Hand-print or Handwriting, HUGE difference!

By Chris Riley, ECMp, IOAp posted 02-04-2011 13:32


Here is another roll-up your sleeves down and dirty post.  When it comes to forms processing and data capture working with documents that have hand-print vs. handwriting is a huge difference.  Hand-printed documents can be processed with great automation and the technology can benefit all organizations encountering them, while hand written documents need special consideration.  A common habit and misconception from the user community is that they are the same.  So how do you tell if your form is hand-print, or handwriting, or better yet both!

ICR (Intelligent Character Recognition) is the algorithm used in the place of OCR for characters generated by a human hand. The algorithm is more dynamic as a persons hand-print changes slightly by the minute. It's possible to be very accurate when processing hand-print forms when the form is designed correctly. When doing this type of forms processing you will always have quality assurance steps, but you can get close to the accuracy of any OCR process. Very often forms that were not created with data capture or automated extraction in mind will contain handwriting. The reason for this is that hand-print is usually guided by the form itself. Forms without hand-print cannot expect to be processed at a high accuracy. Below are the defining characteristics of hand-print.

Mono-spaced text: What this means that each character as it's filled out is the same distance apart as all the other characters. In handwriting very often you will have characters that connect, in the extreme form this is cursive. When characters touch or are not spread out equally you get improper segmentation and get characters clumped together as one or split in half during recognition. Mono-spaced text is usually achieved using boxes on the form guiding the user to fill within the boxes.

Uniform Height and Width: Similar to mono-spaced text the text as it is filled in should have a more or less uniform height or width. This forces the completer not to introduce as many variable elements as they would in straight handwriting and increases accuracy. This is also accomplished using boxes that limit a completer’s variation character by character.

Uniform Base-Line: This aspect of hand-print is the lessor thought about but very important. Text must always be on the same horizontal base-line. What happens typically in handwriting is a user varies up and down on an invisible baseline. You may have noticed sometimes when you write that the end of any line is lower than the beginning. Baselines are important for OCR and ICR to get proper character segmentation and recognition of a few key characters such as “q” and “p” the “tail” characters.

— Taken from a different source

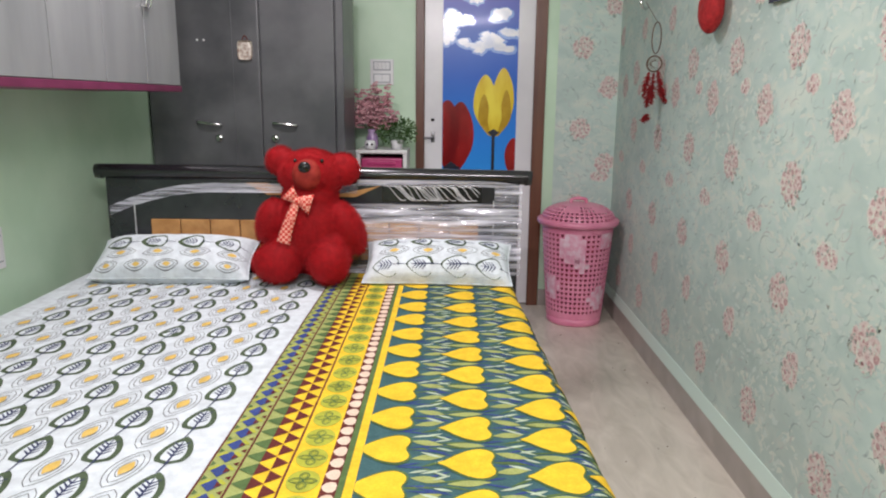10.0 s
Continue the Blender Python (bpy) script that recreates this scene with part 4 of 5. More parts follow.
lid = part("lid", bm, M["pink"], bk, "domed lid with a thick rim", True)
dome = [(0.214, H0 + 0.022), (0.207, H0 + 0.042), (0.195, H0 + 0.060), (0.176, H0 + 0.076), (0.150, H0 + 0.090), (0.115, H0 + 0.102), (0.07, H0 + 0.110), (0.0, H0 + 0.113)]
s = lattice(dome, 44, lambda i, k: i in (0, 1, 2) or (i in (3, 4) and (k // 4) % 2 == 0))
dm = s.make("lid_dome", [M["pink"]], lid)
so = dm.modifiers.new("thick", "SOLIDIFY")
so.thickness = 0.004
bm = bmesh.new()
tube(bm, spline([(-0.045, 0, H0 + 0.106), (-0.040, 0, H0 + 0.128), (0, 0, H0 + 0.136), (0.040, 0, H0 + 0.128), (0.045, 0, H0 + 0.106)], 6), 0.010, 8)
part("lid_grip", bm, M["pink"], lid, "", True)

# ---- palm in a pot ----
M["palm"] = varied(mat("palm", (0.05, 0.14, 0.05), 0.4), (0.018, 0.065, 0.034), (0.05, 0.125, 0.05), 12)
toned(M["palm"], 0.65, 1.25)
M["palm_light"] = varied(mat("palm_light", (0.14, 0.25, 0.09), 0.45), (0.13, 0.25, 0.12), (0.25, 0.38, 0.21), 12)
M["palm_dull"] = varied(mat("palm_dull", (0.1, 0.15, 0.09), 0.45), (0.06, 0.10, 0.06), (0.15, 0.20, 0.13), 12)
M["palm_stem"] = varied(mat("palm_stem", (0.16, 0.22, 0.07), 0.5), (0.12, 0.17, 0.05), (0.22, 0.28, 0.10), 20)
M["pot"] = varied(mat("pot", (0.012, 0.012, 0.012), 0.4), (0.008, 0.008, 0.008), (0.02, 0.02, 0.02), 20)
M["soil"] = varied(mat("soil", (0.04, 0.028, 0.02), 0.95), (0.025, 0.018, 0.012), (0.07, 0.05, 0.035), 60, bump=0.8, bump_scale=120)
PX, PY = -0.150, 1.012
palm = thing("potted_palm", "leafy green areca palm in a black plastic pot", "potted palm", (PX, PY, 0))
bm = bmesh.new()
lathe(bm, [(0.0, 0.0), (0.082, 0.0), (0.088, 0.012), (0.108, 0.25), (0.120, 0.254), (0.124, 0.262), (0.122, 0.278), (0.110, 0.280), (0.102, 0.262), (0.0, 0.262)], 36)
pot = part("pot", bm, M["pot"], palm, "black ribbed plastic pot", True)
bm = bmesh.new()
for k in range(28):
    a = 2 * math.pi * k / 28
    bmesh.ops.create_icosphere(bm, subdivisions=1, radius=0.0085, matrix=Matrix.Translation((0.121 * math.cos(a), 0.121 * math.sin(a), 0.274)))
part("scalloped_rim", bm, M["pot"], pot, "", True)
bm = bmesh.new()
lathe(bm, [(0.101, 0.264), (0.06, 0.270), (0.0, 0.266)], 24)
part("soil", bm, M["soil"], pot, "", True)
rng = random.Random(21)


def frond(points, light, n=15, length=0.14, spread=1.0, droop=0.35, start=0.35, lean=(0, 0, 0), tone="palm"):
    """One feathered frond: a tapering rib with narrow folded leaflets on both sides."""
    cl = [Vector(p) - Vector((PX, PY, 0)) for p in spline(points, 14)]
    bm = bmesh.new()
    N = len(cl)
    tube(bm, cl, [0.0042 * (1 - 0.8 * i / N) + 0.0006 for i in range(N)], 5, m=1)
    n = int(n * 1.35)
    for k in range(n):
        f = start + (1 - start) * (k + 0.5) / n
        i = min(int(f * (N - 1)), N - 2)
        p = cl[i].lerp(cl[i + 1], f * (N - 1) - i)
        t = (cl[i + 1] - cl[i]).normalized()
        up = Vector((0, 0, 1))
        side = t.cross(up)
        side = side.normalized() if side.length > 0.15 else Vector((0.6, 0.8, 0)).normalized()
        nrm = side.cross(t).normalized()
        for sg in (1, -1):
            q = (f - start) / (1 - start)
            L = length * (0.45 + 0.75 * math.sin(math.pi * min(1, q * 0.8 + 0.15))) * rng.uniform(0.85, 1.12)
            d = (side * sg * spread * rng.uniform(0.7, 1.1) + t * (0.6 + 0.8 * q) * rng.uniform(0.8, 1.2) + nrm * rng.uniform(-0.05, 0.45) + Vector(lean) * rng.uniform(0.6, 1.2)).normalized()
            w = 0.0050 * rng.uniform(0.7, 1.25)
            prev = None
            for j in range(6):
                s_ = j / 5
                c = p + d * L * s_ + Vector((0, 0, -1)) * droop * L * s_ ** 2.2
                ww = w * (math.sin(math.pi * (0.12 + 0.88 * s_)) ** 0.7 if j < 5 else 0.04)
                across = d.cross(nrm).normalized()
                row = [bm.verts.new(c - across * ww + nrm * ww * 0.35), bm.verts.new(c), bm.verts.new(c + across * ww + nrm * ww * 0.35)]
                if prev:
                    for e in range(2):
                        bm.faces.new((prev[e], prev[e + 1], row[e + 1], row[e])).material_index = 0
                prev = row
    # keep the leaves off the wall behind
    for v in bm.verts:
        v.co.x = min(v.co.x, -0.012 - PX + 0.02 * noise.noise(v.co * 9) - 0.012)
    part("frond", bm, [M["palm_light"] if light else M[tone], M["palm_stem"]], palm, "pale green feathered frond" if light else "")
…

Sans-serif: The last element is keeping characters sans-serif. The reason for this is the extra tails to characters can cause confusion between certain characters like “o” vs. “q” and “c” vs. “e”. The way to achieve this is less obvious, it is by putting a guide on the top of the form that shows a good character and a bad character.

Today handwriting and cursive automation is not complete and usually only successful when augmented with other technologies such as data base lookup and CAR and LAR.  There are several large processing environments using Intelligent Word Recognition, which leverages the same adaptive techniques of ICR and combines it with very robust dictionary lookups to read handwriting.  The greatest success in such projects is where the type of input is very clearly defined.

#handwriting #OCR #ICR #Hand-print #ScanningandCapture